#### Task objective
Look through the material and copy each line holding "location".

#### Given information
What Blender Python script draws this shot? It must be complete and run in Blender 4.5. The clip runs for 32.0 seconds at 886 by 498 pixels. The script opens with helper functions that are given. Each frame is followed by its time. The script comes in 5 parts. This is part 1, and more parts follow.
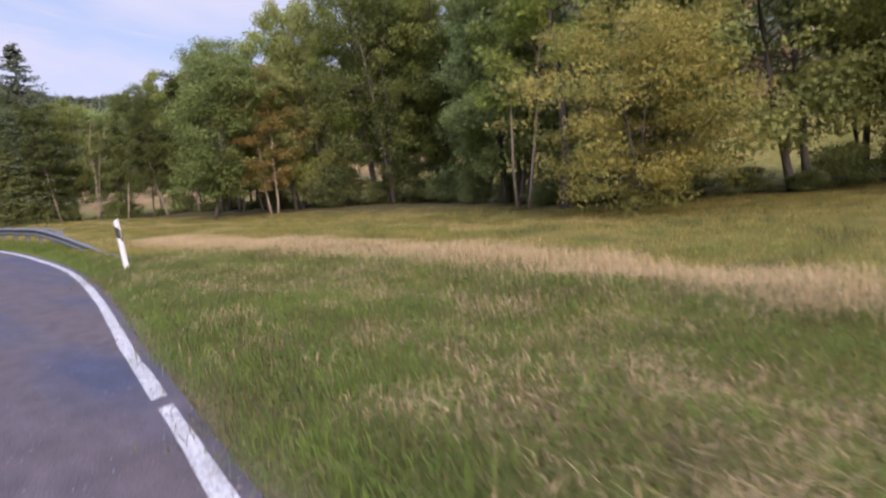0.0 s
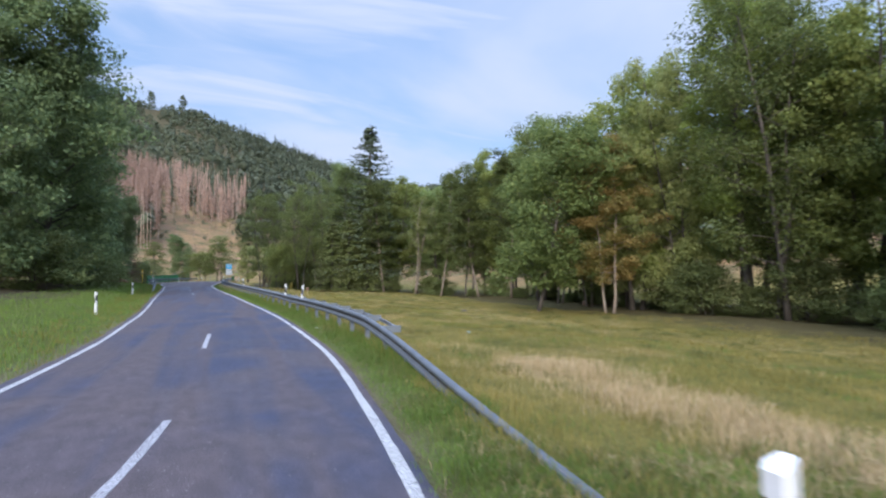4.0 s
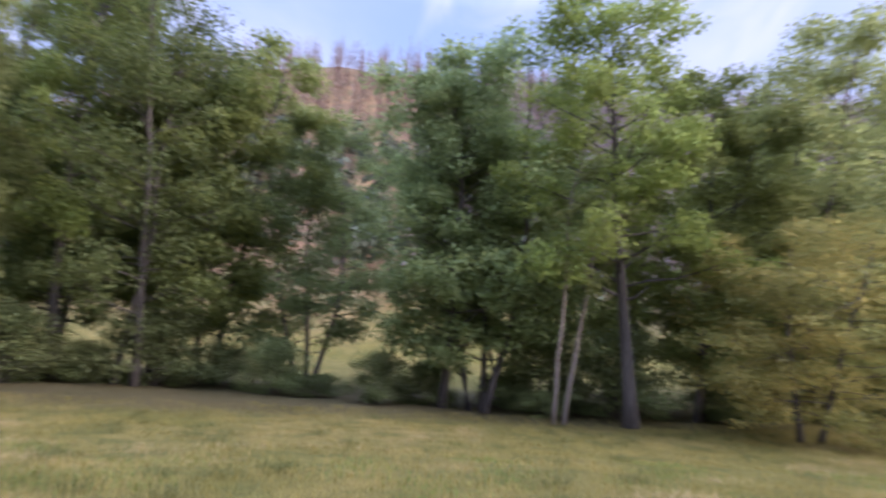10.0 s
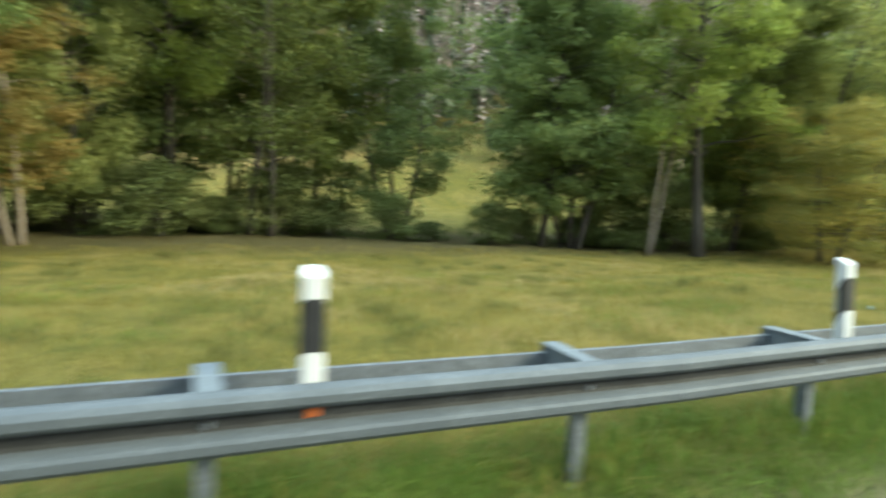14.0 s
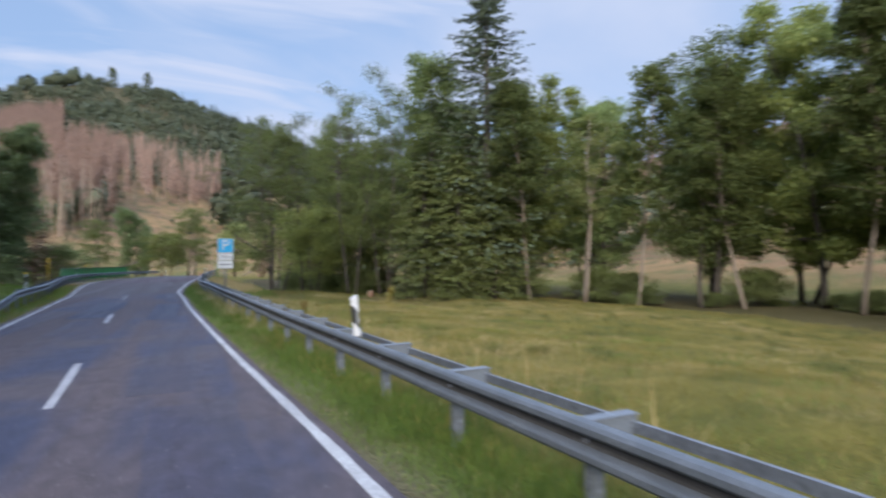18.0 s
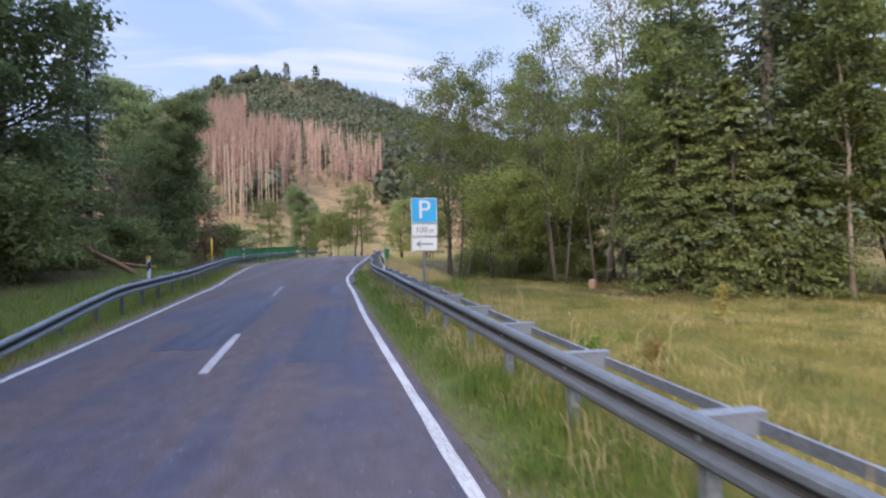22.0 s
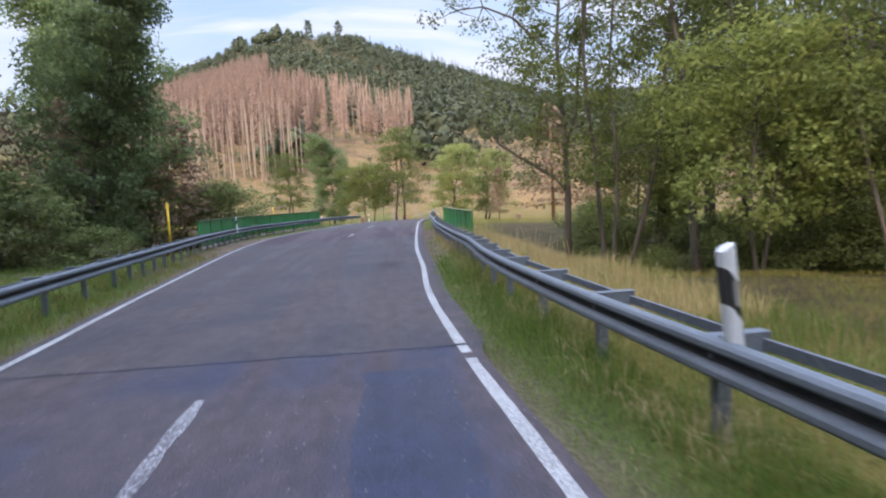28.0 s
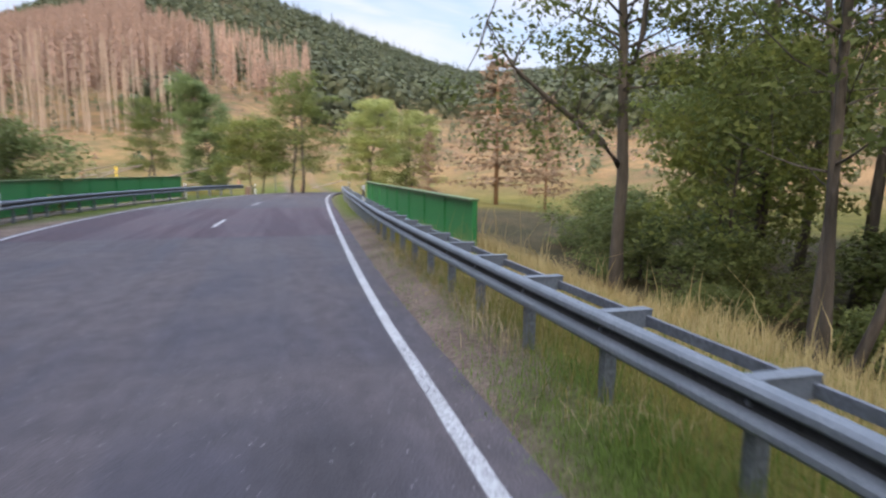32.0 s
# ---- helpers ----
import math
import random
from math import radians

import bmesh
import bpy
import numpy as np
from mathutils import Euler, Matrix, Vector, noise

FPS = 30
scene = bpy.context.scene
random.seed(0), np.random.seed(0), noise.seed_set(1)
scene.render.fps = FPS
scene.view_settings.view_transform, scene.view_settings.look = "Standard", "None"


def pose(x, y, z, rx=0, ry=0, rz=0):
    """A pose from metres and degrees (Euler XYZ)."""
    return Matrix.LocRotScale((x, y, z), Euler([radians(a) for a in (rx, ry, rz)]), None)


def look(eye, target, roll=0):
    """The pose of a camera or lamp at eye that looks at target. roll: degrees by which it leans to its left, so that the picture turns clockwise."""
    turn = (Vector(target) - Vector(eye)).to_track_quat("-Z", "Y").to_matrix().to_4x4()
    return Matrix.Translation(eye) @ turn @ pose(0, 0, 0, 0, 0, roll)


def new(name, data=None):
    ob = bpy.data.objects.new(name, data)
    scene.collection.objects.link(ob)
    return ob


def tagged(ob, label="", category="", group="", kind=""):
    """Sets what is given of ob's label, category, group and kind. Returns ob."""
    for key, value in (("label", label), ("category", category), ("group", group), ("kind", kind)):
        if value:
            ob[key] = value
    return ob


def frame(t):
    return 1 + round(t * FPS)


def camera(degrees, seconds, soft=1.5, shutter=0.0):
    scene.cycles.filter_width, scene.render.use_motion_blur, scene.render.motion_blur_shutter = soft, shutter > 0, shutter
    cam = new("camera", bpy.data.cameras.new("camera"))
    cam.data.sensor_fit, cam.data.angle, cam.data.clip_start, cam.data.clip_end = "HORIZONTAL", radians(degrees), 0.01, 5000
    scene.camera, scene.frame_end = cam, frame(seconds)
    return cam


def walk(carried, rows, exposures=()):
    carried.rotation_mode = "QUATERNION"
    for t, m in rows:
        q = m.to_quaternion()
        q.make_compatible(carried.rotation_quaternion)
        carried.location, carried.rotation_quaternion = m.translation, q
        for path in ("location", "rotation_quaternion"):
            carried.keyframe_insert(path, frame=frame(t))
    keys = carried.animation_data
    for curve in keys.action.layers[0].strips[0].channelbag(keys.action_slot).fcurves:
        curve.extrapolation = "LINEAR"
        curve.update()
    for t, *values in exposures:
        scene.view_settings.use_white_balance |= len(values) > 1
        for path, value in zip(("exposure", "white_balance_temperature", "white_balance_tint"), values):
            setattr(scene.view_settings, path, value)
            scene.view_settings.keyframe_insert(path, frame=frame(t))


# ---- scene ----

#### Complete answer
        carried.location, carried.rotation_quaternion = m.translation, q
        for path in ("location", "rotation_quaternion"):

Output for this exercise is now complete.